Irreductible, libre, provocando la más alta alegría, el supremo respeto por la persona, a la que decimos “tú”.
[1] Romano Guardini, Tugenden, Würzburg, 1963. Trad. Española: Una ética para nuestro tiempo, Lumen, Buenos Aires, 1994, pp.83-97 y 109-119.
[2] Paul Wolff, Von Sinn der Ehrfurcht, Pustet, München, 1935.
[3] Paul Wolff, op. cit., pp. 29-45; en estas páginas analiza el autor otros conceptos afines, como “asombro” (Staunen), “temor” (Furcht), “distancia” y “acercamiento” (Entfernung und Annäherung), “autoridad”.
[4] Paul Wolff, “Totalität und Existenz”, op. cit., 25-29.
[5] Max Scheler, Das Ressentiment im Aufbau der Moralen (1912). El resentimiento es una actitud psíquica permanente que dificultad el correcto conocimiento moral, pues genera ceguera para determinados valores y negación de su objetividad. “Es una autointoxicación psíquica con causas y consecuencias bien definidas. Es una actitud písiquica permanente, que surge al reprimir sistemáticamente la descarga de ciertas emociones y afectos que son en sí normales y pertenecen al fondo de la naturaleza; eso tiene por consecuencia ciertas propensiones permanentes a determinadas clases de engaños valorativos y de correspondientes juicios de valor.
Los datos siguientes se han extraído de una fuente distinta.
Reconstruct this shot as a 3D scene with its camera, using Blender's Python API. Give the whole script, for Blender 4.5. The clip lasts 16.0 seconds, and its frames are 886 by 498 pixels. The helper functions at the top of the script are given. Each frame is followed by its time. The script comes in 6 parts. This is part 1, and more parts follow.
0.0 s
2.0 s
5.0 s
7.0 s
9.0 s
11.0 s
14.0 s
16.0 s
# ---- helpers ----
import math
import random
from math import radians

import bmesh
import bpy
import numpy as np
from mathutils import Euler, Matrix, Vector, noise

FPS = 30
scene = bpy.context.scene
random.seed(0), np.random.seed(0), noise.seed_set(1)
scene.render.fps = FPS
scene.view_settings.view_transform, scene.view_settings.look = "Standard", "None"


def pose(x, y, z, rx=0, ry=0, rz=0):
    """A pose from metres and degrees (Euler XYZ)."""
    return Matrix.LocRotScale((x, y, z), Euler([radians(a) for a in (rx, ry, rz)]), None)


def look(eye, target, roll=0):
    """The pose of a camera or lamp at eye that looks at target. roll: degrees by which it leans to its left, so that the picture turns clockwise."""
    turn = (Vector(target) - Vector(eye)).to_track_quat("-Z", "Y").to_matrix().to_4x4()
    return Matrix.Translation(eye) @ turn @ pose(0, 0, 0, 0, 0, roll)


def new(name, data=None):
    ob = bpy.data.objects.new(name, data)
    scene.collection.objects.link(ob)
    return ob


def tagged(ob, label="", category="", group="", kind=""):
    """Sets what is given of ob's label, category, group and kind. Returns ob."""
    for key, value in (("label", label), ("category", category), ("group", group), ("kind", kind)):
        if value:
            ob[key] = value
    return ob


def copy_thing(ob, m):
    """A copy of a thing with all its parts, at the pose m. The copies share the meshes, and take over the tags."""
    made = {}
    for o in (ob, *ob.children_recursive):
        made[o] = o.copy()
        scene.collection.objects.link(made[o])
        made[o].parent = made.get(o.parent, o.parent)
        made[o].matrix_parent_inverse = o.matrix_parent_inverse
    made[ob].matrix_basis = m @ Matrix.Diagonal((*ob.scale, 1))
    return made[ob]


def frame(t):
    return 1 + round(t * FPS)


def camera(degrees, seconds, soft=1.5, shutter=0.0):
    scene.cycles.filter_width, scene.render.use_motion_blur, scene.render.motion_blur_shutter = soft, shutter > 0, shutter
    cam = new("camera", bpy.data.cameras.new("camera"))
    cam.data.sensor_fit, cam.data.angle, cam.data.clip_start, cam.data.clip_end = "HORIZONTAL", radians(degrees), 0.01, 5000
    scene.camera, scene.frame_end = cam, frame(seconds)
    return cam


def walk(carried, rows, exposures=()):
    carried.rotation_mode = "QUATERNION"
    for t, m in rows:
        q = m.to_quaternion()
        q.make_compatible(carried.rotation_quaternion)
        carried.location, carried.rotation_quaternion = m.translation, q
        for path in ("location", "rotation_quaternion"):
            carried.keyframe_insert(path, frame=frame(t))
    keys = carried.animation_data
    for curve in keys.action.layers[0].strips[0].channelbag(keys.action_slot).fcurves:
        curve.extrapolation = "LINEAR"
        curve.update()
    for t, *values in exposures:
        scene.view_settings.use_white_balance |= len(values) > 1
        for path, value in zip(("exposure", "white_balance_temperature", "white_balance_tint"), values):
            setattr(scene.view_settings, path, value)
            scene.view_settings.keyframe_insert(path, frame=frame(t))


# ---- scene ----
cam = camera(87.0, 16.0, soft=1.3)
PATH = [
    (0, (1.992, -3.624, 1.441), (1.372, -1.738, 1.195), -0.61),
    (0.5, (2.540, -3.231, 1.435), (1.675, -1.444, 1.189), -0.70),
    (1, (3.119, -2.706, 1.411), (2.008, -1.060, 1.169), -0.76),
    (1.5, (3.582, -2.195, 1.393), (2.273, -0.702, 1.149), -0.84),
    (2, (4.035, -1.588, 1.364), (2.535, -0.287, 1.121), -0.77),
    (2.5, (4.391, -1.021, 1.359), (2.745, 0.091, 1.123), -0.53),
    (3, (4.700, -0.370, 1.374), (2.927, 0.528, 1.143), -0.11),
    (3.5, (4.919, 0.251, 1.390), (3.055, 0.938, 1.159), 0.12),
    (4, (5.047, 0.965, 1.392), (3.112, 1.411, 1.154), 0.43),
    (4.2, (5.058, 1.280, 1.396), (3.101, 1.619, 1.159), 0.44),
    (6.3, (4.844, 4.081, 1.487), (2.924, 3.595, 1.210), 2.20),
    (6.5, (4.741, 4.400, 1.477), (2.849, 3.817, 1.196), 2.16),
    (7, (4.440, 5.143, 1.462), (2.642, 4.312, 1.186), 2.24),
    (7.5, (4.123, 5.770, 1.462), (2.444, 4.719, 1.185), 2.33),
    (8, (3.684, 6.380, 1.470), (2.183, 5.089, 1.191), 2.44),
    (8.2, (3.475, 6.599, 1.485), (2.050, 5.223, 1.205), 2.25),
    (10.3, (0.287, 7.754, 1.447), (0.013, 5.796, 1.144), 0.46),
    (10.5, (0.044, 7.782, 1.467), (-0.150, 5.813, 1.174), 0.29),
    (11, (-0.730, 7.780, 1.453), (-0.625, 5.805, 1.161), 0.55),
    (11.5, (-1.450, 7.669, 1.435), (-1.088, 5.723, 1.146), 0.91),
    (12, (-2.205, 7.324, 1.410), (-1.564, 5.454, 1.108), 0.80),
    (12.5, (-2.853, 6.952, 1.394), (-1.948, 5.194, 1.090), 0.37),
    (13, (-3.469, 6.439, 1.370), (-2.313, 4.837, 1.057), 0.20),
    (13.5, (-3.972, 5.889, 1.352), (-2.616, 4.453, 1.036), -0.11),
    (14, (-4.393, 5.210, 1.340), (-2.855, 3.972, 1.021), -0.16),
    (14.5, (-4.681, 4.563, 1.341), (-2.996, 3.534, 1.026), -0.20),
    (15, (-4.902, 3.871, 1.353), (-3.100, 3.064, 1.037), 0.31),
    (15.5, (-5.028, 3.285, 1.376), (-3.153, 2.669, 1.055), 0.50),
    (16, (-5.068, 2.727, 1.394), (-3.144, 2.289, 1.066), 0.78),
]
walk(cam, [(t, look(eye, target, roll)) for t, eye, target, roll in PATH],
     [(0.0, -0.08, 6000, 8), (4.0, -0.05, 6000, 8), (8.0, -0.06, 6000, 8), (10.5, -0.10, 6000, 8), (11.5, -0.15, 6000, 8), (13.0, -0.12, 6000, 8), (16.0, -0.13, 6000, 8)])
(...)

Entre las emociones que al ser reprimidas pueden originar el resentimiento se encuentra la venganza, el odio, la envidia, la perficia. Estas emociones, tan estrechamente ligadas al género humano, no deben ser reprimidas a ciegas, sino objetivarlas, vigilarlas, purificarlas y encauzarlas, pero nunca dejarlas en el fondo del alma para que erosionen la vida interior.